We offer a comprehensive range of services within the substation fence. Our subspecialties include relay protection and controls, relay settings, civil & structural engineering, physical design, system planning, and SCADA. Unlike many other firms that cover only one or two of these areas and need to partner or outsource for the rest, we handle all these disciplines in-house.
At ENTRUST, we manage everything that leaves the substation. On the low and medium voltage sides, our distribution team takes over, while our transmission line team handles lines leaving the station on the high voltage side. This capability to manage all aspects of substation and external work is very rare and sets us apart from most firms.
DK: What excites me most is our ability to offer comprehensive services all under one roof. Our team possesses the expertise to not only execute custom projects but also to help our clients develop and improve standards tailored to their specific needs. Unlike many engineering firms that rely predominantly on pre-existing standards, we can work outside these boundaries and produce excellent, high-quality work, accommodating both greenfield and brownfield projects.
Greenfield projects involve starting from scratch, allowing for standardized designs across multiple sites. In contrast, brownfield projects involve integrating new elements into existing infrastructure, requiring a more tailored approach. Even with new equipment additions that apply standard client designs to an existing brownfield site, the interfaces for a project’s new and existing components are often non-standard due to the complexity of surgically inserting this new equipment. Our team’s proficiency in handling both greenfield and brownfield projects demonstrates our versatility and skill in the field.
DK: Considering both the growth demands and the imperative to address aging infrastructure, there’s both a high volume of ongoing programmatic work taking place throughout the U.S., as well as an immense workload looming in the coming years. Even with every engineer in the country fully occupied, there would likely still be another 50 to 100 years of work ahead.
Unlike other industries, such as software development, where instability is prevalent despite high salaries, the engineering sector offers greater stability and long-term opportunities. Salaries in this field, especially for experienced professionals, rival those of many software engineers, making this field an increasingly attractive one to be in. As a result, it is crucial for us to attract and train individuals for this industry as it promises to remain in high demand for the foreseeable future.
DK: In our industry, one of the cool things we’re doing on a regular basis is replacing old electromechanical devices with microprocessor-based ones. For instance, instead of having multiple 50 to 80 year-old protection and control devices in a panel, we can consolidate them into one microprocessor-based device. This upgrade involves replacing relays and redesigning panels, particularly in older power plants or substations. Our team surgically removes the old devices, as well as the thousands of wires connected to these devices, and integrates new relaying into the existing system.
Microprocessor-based devices offer several advantages over traditional ones. They are more reliable, simpler, and maintenance-friendly since they lack moving parts. Additionally, they can be programmed for various functions, including custom logical operations, unlike their counterparts. Another benefit is their remote accessibility; they can be connected to a network, allowing operators at the Control Center to monitor them from afar.
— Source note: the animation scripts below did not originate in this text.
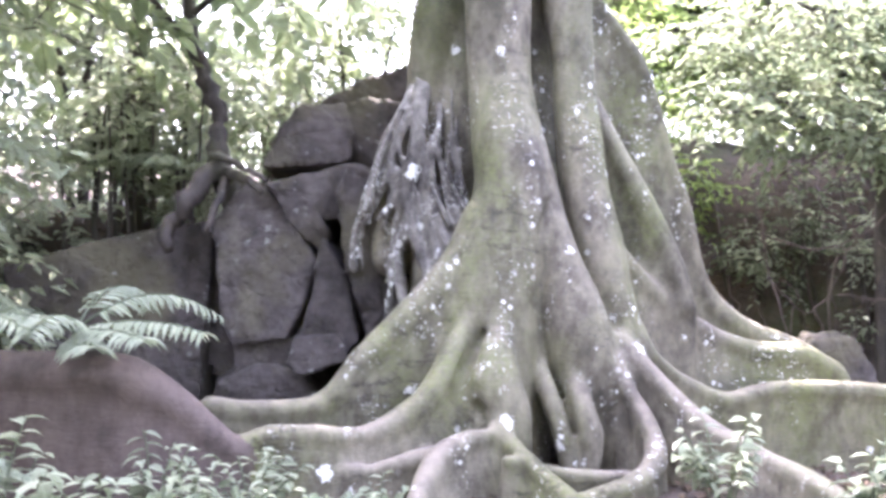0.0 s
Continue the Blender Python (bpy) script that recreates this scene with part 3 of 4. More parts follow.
def make_fig_wood():
    base = [(0, eased(c, 2), False, 0.0, 0.05) for c in COLUMNS]
    base += [(1 + k, eased(c), False, 0.0, 0.05) for k, c in enumerate(RIBS)]
    base += [(10 + k, eased(c), True, fl, 0.07) for k, (c, fl) in enumerate(zip(BUTTRESSES, FLARES))]
    limbs = [(30 + k, eased(c), False, 0.0, 0.10) for k, c in enumerate(FIG_LIMBS)]
    grooves = [
        [(3.36, 9.32, -0.39, 0.030), (3.76, 9.40, -0.35, 0.075), (4.21, 9.48, -0.30, 0.060), (4.61, 9.56, -0.27, 0.085), (5.18, 9.68, -0.34, 0.080), (5.55, 9.75, -0.66, 0.040)],
        [(0.96, 9.00, 2.02, 0.03), (0.90, 8.85, 1.66, 0.04), (0.88, 8.74, 1.31, 0.045), (0.93, 8.70, 1.04, 0.045), (0.99, 8.64, 0.72, 0.055), (1.05, 8.59, 0.43, 0.06), (1.12, 8.52, 0.14, 0.05), (1.19, 8.47, -0.14, 0.05)],
        [(1.04, 9.40, 2.75, 0.06), (1.08, 9.33, 2.48, 0.045), (1.14, 9.24, 2.20, 0.04), (1.20, 9.17, 1.88, 0.04), (1.30, 9.12, 1.51, 0.04), (1.42, 9.05, 1.20, 0.04), (1.57, 8.97, 0.84, 0.035), (1.74, 8.87, 0.54, 0.03)],
        [(0.98, 9.55, 4.4, 0.10), (0.98, 9.50, 3.68, 0.11), (1.02, 9.48, 3.36, 0.10), (1.05, 9.45, 3.03, 0.08), (1.05, 9.42, 2.78, 0.05)],
        [(0.97, 9.58, 4.4, 0.11), (0.97, 9.64, 5.2, 0.10), (0.96, 9.67, 6.5, 0.09), (0.94, 9.67, 8.0, 0.08), (0.92, 9.70, 9.3, 0.04)],
        [(-0.02, 8.66, 0.74, 0.03), (-0.10, 8.56, 0.53, 0.06), (-0.18, 8.46, 0.35, 0.06), (-0.24, 8.40, 0.24, 0.03)],
        [(0.44, 8.66, 0.84, 0.03), (0.29, 8.52, 0.63, 0.06), (0.18, 8.38, 0.46, 0.075), (0.15, 8.28, 0.36, 0.06)],
        [(0.30, 8.26, 0.12, 0.06), (0.28, 8.12, -0.05, 0.07)],
        [(0.78, 8.56, 0.18, 0.06), (0.82, 8.48, -0.10, 0.15), (0.85, 8.42, -0.42, 0.19)],
        [(1.60, 8.56, 0.08, 0.08), (1.58, 8.46, -0.22, 0.14), (1.55, 8.4, -0.5, 0.17)],
        [(0.28, 9.62, 5.6, 0.05), (0.24, 9.58, 4.4, 0.06), (0.20, 9.55, 3.4, 0.07), (0.24, 9.45, 2.6, 0.06)],
    ]
    chains = base + limbs
    blocks = [fused(chains, (-5.0, 6.4, -1.15), (9.6, 11.9, 5.42), 0.031, 0.06, 1.0, grooves),
              fused(chains, (-3.4, 9.2, 5.36), (2.0, 11.4, 17.9), 0.04, 0.06, 1.0, [c for c in grooves if max(q[2] for q in c) > 5.3])]
    for level, (v, q, g) in enumerate(blocks):
        nrm = normals_of(v, q)
        for group in np.unique(g):
            mine = q[g == group]
            ids, inv = np.unique(mine, return_inverse=True)
            mine = inv.reshape(mine.shape)
            if len(mine) < 30:
                continue
            if group == 0:
                name, mat, lab = ("trunk", "upper_trunk")[level], BARK, ("fluted trunk, grey-green and spotted with white lichen", "upper trunk, mossy flank with painted-in shade beside a pinkish brown column")[level]
            elif group < 10:
                name, mat, lab = "root_rib", BARK, ""
            elif group < 30:
                name, mat, lab = "buttress_root", BARK_HUMP if group == 20 else BARK, "smooth reddish-brown humped plank root" if group == 20 else ""
            else:
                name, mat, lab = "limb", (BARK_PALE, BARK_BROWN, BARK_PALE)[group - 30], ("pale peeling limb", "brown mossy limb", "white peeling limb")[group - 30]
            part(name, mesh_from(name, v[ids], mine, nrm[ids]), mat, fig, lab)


make_fig_wood()

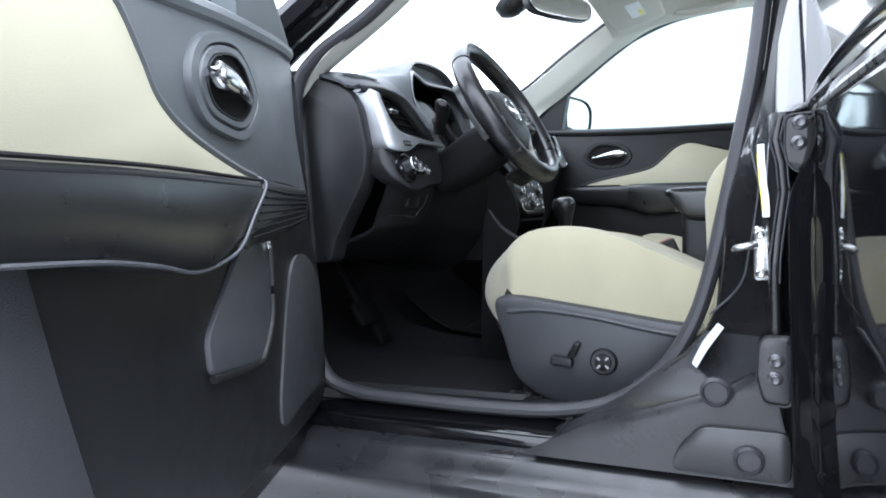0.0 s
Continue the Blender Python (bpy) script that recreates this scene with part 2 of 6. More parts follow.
def holed(outline, hole, h, m, base):
    """A plate from base to h with an opening through it."""
    bm = bmesh.new()
    loops = [[Vector((*p, 0)) for p in outline], [Vector((*p, 0)) for p in hole]]
    top = [bm.verts.new((p.x, p.y, h)) for l in loops for p in l]
    low = [bm.verts.new((p.x, p.y, base)) for l in loops for p in l]
    for a, b, c in tessellate_polygon(loops):
        bm.faces.new((top[a], top[b], top[c]))
    first = 0
    for l in loops:
        k = len(l)
        for i in range(k):
            a, b = first + i, first + (i + 1) % k
            bm.faces.new((top[a], top[b], low[b], low[a]))
        first += k
    bmesh.ops.recalc_face_normals(bm, faces=bm.faces)
    bm.transform(m)
    return bm


def loft(rows, closed=False, cap=False, thick=0.0, wrap=False):
    """A skin over rows of points. closed: each row is a loop; wrap: the last row meets the first."""
    bm = bmesh.new()
    g = [[bm.verts.new(p) for p in r] for r in rows]
    k = len(g[0])
    for a, b in zip(g, g[1:] + (g[:1] if wrap else [])):
        for i in range(k if closed else k - 1):
            j = (i + 1) % k
            bm.faces.new((a[i], a[j], b[j], b[i]))
    if cap and closed:
        bm.faces.new(g[0])
        bm.faces.new(reversed(g[-1]))
        bm.normal_update()
        bmesh.ops.triangulate(bm, faces=[f for f in bm.faces if len(f.verts) > 4])
    if thick:
        bmesh.ops.recalc_face_normals(bm, faces=bm.faces)
        bmesh.ops.solidify(bm, geom=bm.faces[:], thickness=thick)
    return bm


def grid(keys, nu=6, nv=6):
    """A smooth fine grid through a coarse grid of points."""
    fine = [spline(r, nv) for r in keys]
    cols = [spline(c, nu) for c in zip(*fine)]
    return [list(r) for r in zip(*cols)]


def tube(path, r, seg=12, closed=False, flat=1.0, up=(0, 0, 1), cap=True):
    """A round (or flattened) bar along a path; r one radius or one a point."""
    path = [Vector(p) for p in path]
    k = len(path)
    rows = []
    for i, p in enumerate(path):
        a = path[i - 1] if (i or closed) else p
        b = path[(i + 1) % k] if (i + 1 < k or closed) else p
        t = (b - a).normalized()
        s = t.cross(Vector(up))
        s = s.normalized() if s.length > 1e-5 else Vector((1, 0, 0))
        n = s.cross(t).normalized()
        q = r[i] if isinstance(r, (list, tuple)) else r
        rows.append([p + (s * math.cos(2 * math.pi * j / seg) + n * flat * math.sin(2 * math.pi * j / seg)) * q for j in range(seg)])
    return loft(rows, closed=True, cap=cap and not closed, wrap=closed)


def lathe(profile, m=None, seg=36, cap=True):
    """A turned shape: (radius, height) pairs round z."""
    rows = [[Vector((max(r, 1e-5) * math.cos(2 * math.pi * j / seg), max(r, 1e-5) * math.sin(2 * math.pi * j / seg), z)) for j in range(seg)] for r, z in profile]
    bm = loft(rows, closed=True, cap=cap)
    if m is not None:
        bm.transform(m)
    return bm


def block(w, d, h, m=None, r=0.003, bev=0.002):
    """A soft-edged block, centred in x and y, standing on z = 0."""
    return prism(rect(w, d, r), h, m, bev)


def box(x0, x1, y0, y1, z0, z1, r=0.004, bev=0.003):
    return prism(rect(x1 - x0, y1 - y0, r), z1 - z0, Matrix.Translation(((x0 + x1) / 2, (y0 + y1) / 2, z0)), bev)


def ribbon(a, b, h, base=0.0, bev=0.003, warp=None, m=None, n=40):
    """A raised strip between two edge lines, resampled alike."""
    a, b = resample([Vector((*p, 0)) for p in a], n), resample([Vector((*p, 0)) for p in b], n)
    rows = []
    for p, q in zip(a, b):
        row = [Vector((*(p.lerp(q, f)).xy, z)) for f, z in ((0, base), (0, h - bev), (0.06, h - bev * 0.3), (0.2, h), (0.8, h), (0.94, h - bev * 0.3), (1, h - bev), (1, base))]
        if warp:
            row = [warp(c) for c in row]
        rows.append([m @ c for c in row] if m is not None else row)
    return loft(rows, closed=True, cap=True)


def resample(pts, n):
    """n points at even steps along a line."""
    d = [0.0]
    for a, b in zip(pts, pts[1:]):
        d.append(d[-1] + (b - a).length)
    out = []
    for i in range(n):
        s = d[-1] * i / (n - 1)
        j = min(max(k for k in range(len(d)) if d[k] <= s + 1e-9), len(pts) - 2)
        out.append(pts[j].lerp(pts[j + 1], (s - d[j]) / max(1e-9, d[j + 1] - d[j])))
    return out


def flat_spline(pts, n=5):
    return [p.xy for p in spline([(*p, 0) for p in pts], n)]


def joined(*bms):
    out = bmesh.new()
    for b in bms:
        me = bpy.data.meshes.new("tmp")
        b.to_mesh(me)
        b.free()
        out.from_mesh(me)
        bpy.data.meshes.remove(me)
    return out


def lettering(text, size, m, mat, parent, depth=0.0003):
    """Raised print, centred at m's origin, in m's x and y."""
    cu = bpy.data.curves.new("print", "FONT")
    cu.body, cu.size, cu.align_x, cu.align_y, cu.extrude, cu.resolution_u = text, size, "CENTER", "CENTER", depth, 2
    ob = bpy.data.objects.new("print", cu)
    me = bpy.data.meshes.new_from_object(ob)
    bpy.data.objects.remove(ob)
    bm = bmesh.new()
    bm.from_mesh(me)
    bpy.data.meshes.remove(me)
    bm.transform(m)
    return part("lettering", bm, mat, parent)


def at(m, x, y, z=0.0, turn=0.0):
    return m @ pose(x, y, z, 0, 0, turn)


def smooth_step(x):
    x = min(1, max(0, x))
    return x * x * (3 - 2 * x)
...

This contrasts with traditional devices, which provide limited information remotely. Overall, this transition to microprocessor-based devices enhances efficiency and monitoring capabilities in our industry.
DK: Yes, we’re dealing with outdated oil circuit breakers that have served their purpose but are now experiencing issues like leaks and failures due to their age. These breakers, many dating back to the early 1900s, use oil to extinguish high-voltage arcs, similar to the spark you might see when plugging in an appliance at home, but on a much larger scale. To address these issues, many utilities are opting to replace these old oil circuit breakers with SF6 breakers. SF6 breakers use sulfur hexafluoride gas instead of oil for arc extinguishing, making them easier to maintain and longer lasting. This involves removing the old oil breakers and installing SF6 breakers in their place.
In addition to breaker replacements, we’re also replacing old transformers. On the protection and control side, we’re upgrading relays, while on the physical design side, we’re focusing on breaker and transformer replacements. These tasks, along with building new and very large substations/switchyards from scratch, contribute to the significant workload in our field.
DK: Clients appreciate our turnkey approach to the engineering package. While we don’t handle construction or EPC (Engineering, Procurement, and Construction), we can collaborate with vendors for those aspects. What clients value most is that we provide all the engineering services within a single package, simplifying the process with just one purchase order for the entire project. This consolidated approach not only offers clients a clearer understanding of costs but also reduces the number of parties they need to manage. With only one entity to hold accountable, the process becomes more streamlined and efficient for the client.